▶ Direction
Give the listing again character for character, but drop the images.

▶ Provided data
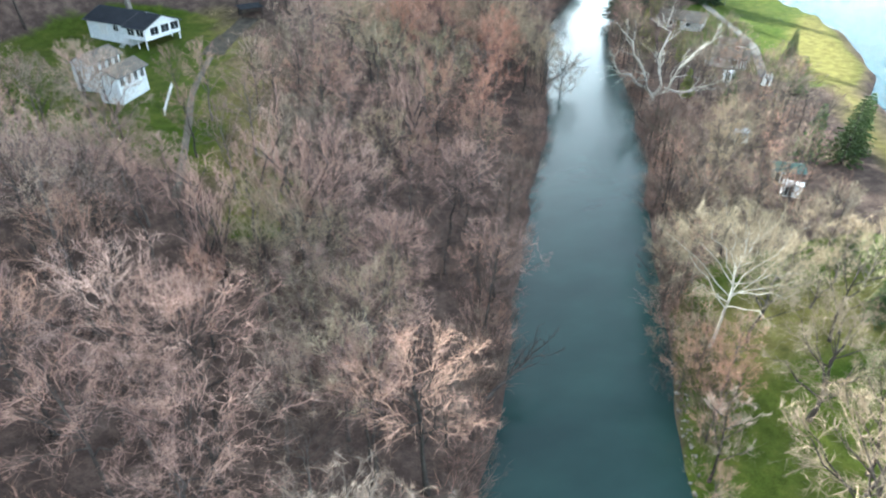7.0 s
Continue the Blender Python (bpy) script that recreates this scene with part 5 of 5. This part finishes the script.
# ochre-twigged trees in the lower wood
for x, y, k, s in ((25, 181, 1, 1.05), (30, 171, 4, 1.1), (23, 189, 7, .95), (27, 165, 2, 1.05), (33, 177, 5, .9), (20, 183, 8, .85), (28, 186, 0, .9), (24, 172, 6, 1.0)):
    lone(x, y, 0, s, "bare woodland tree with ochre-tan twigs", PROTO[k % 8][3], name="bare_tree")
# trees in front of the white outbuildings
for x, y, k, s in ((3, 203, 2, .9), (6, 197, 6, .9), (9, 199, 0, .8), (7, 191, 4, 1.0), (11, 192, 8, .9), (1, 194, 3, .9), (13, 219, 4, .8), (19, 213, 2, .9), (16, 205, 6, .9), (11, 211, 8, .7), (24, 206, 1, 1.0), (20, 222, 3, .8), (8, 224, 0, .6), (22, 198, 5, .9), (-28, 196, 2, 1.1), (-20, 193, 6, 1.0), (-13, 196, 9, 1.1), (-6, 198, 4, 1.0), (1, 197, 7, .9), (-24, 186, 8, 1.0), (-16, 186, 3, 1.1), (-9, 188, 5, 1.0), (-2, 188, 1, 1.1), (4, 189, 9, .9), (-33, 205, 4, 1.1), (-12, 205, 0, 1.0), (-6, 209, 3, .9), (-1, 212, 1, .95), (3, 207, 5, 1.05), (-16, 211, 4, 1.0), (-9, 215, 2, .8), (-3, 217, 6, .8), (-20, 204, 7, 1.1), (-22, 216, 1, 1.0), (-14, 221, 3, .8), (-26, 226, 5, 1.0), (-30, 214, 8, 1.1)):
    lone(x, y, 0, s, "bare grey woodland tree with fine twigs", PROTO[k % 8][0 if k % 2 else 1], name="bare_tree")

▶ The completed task
7.0 s
Continue the Blender Python (bpy) script that recreates this scene with part 5 of 5. This part finishes the script.
# ochre-twigged trees in the lower wood
for x, y, k, s in ((25, 181, 1, 1.05), (30, 171, 4, 1.1), (23, 189, 7, .95), (27, 165, 2, 1.05), (33, 177, 5, .9), (20, 183, 8, .85), (28, 186, 0, .9), (24, 172, 6, 1.0)):
    lone(x, y, 0, s, "bare woodland tree with ochre-tan twigs", PROTO[k % 8][3], name="bare_tree")
# trees in front of the white outbuildings
for x, y, k, s in ((3, 203, 2, .9), (6, 197, 6, .9), (9, 199, 0, .8), (7, 191, 4, 1.0), (11, 192, 8, .9), (1, 194, 3, .9), (13, 219, 4, .8), (19, 213, 2, .9), (16, 205, 6, .9), (11, 211, 8, .7), (24, 206, 1, 1.0), (20, 222, 3, .8), (8, 224, 0, .6), (22, 198, 5, .9), (-28, 196, 2, 1.1), (-20, 193, 6, 1.0), (-13, 196, 9, 1.1), (-6, 198, 4, 1.0), (1, 197, 7, .9), (-24, 186, 8, 1.0), (-16, 186, 3, 1.1), (-9, 188, 5, 1.0), (-2, 188, 1, 1.1), (4, 189, 9, .9), (-33, 205, 4, 1.1), (-12, 205, 0, 1.0), (-6, 209, 3, .9), (-1, 212, 1, .95), (3, 207, 5, 1.05), (-16, 211, 4, 1.0), (-9, 215, 2, .8), (-3, 217, 6, .8), (-20, 204, 7, 1.1), (-22, 216, 1, 1.0), (-14, 221, 3, .8), (-26, 226, 5, 1.0), (-30, 214, 8, 1.1)):
    lone(x, y, 0, s, "bare grey woodland tree with fine twigs", PROTO[k % 8][0 if k % 2 else 1], name="bare_tree")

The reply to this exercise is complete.